A gear ratio refers to the relationship between the number of teeth on two gears that are meshed together. This relationship determines how many rotations of the input shaft are required to make one rotation of the output shaft. If the gear ratio is too high, your vehicle may struggle to accelerate, and you may experience a reduction in fuel efficiency. 

Here, the gear ratio is basically the axle ratio. It refers to the ratio between the number of revolutions of the driveshaft and the rear axle. This is how a vehicle axle looks:

transaxle differential


The drive shaft of the transmission has a pinion gear that transfers the power to the ring gear. From the ring gear, power is transferred to the side gears, which rotate the tires of the vehicle. 

The ratio between the pinion and ring gear is called the axle ratio or gear ratio. For example, if the gear ratio is 4:1, the drive shaft will rotate four times to make the axle shaft turn once. 

Once the tire size is changed, the effective gear ratio also changes as the tire is also acting as a gear.

To understand this better, let’s consider two different scenarios. In the first scenario, we have a vehicle with a stock tire radius of 12 inches and a gear ratio of 3.73. In the second scenario, we upgrade to a tire radius of 14 inches. 

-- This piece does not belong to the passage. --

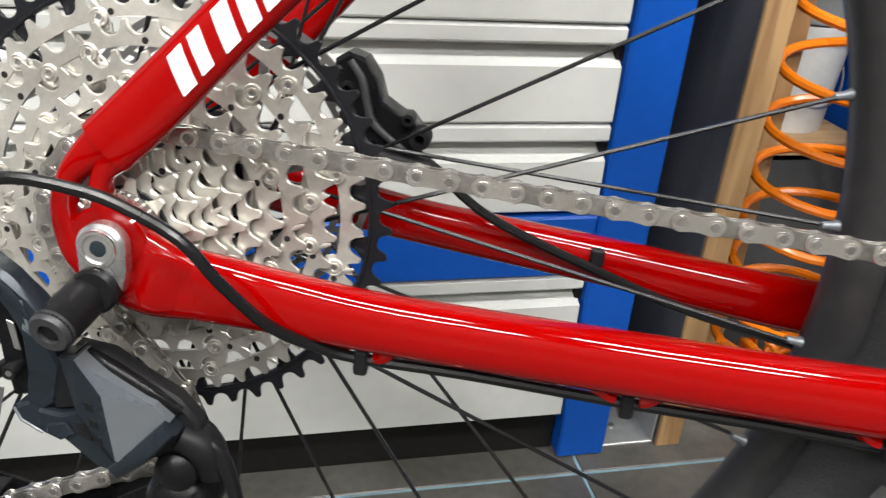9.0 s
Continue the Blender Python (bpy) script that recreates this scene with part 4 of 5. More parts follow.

To calculate the new gear ratio, we can use the following formula:

New Gear Ratio = (Old Gear Ratio x Old Tire Diameter) / New Tire Diameter

Using this formula, we can calculate the new gear ratio as follows: New Gear Ratio = (3.73 x 12) / 14 = 3.197

From this calculation, we can see that the gear ratio has effectively changed from 3.73 to 3.197. This means the engine will have to work harder to turn the larger tires, resulting in a loss of torque and acceleration. Due to this reason, fuel consumption also increases when you shift to bigger tires.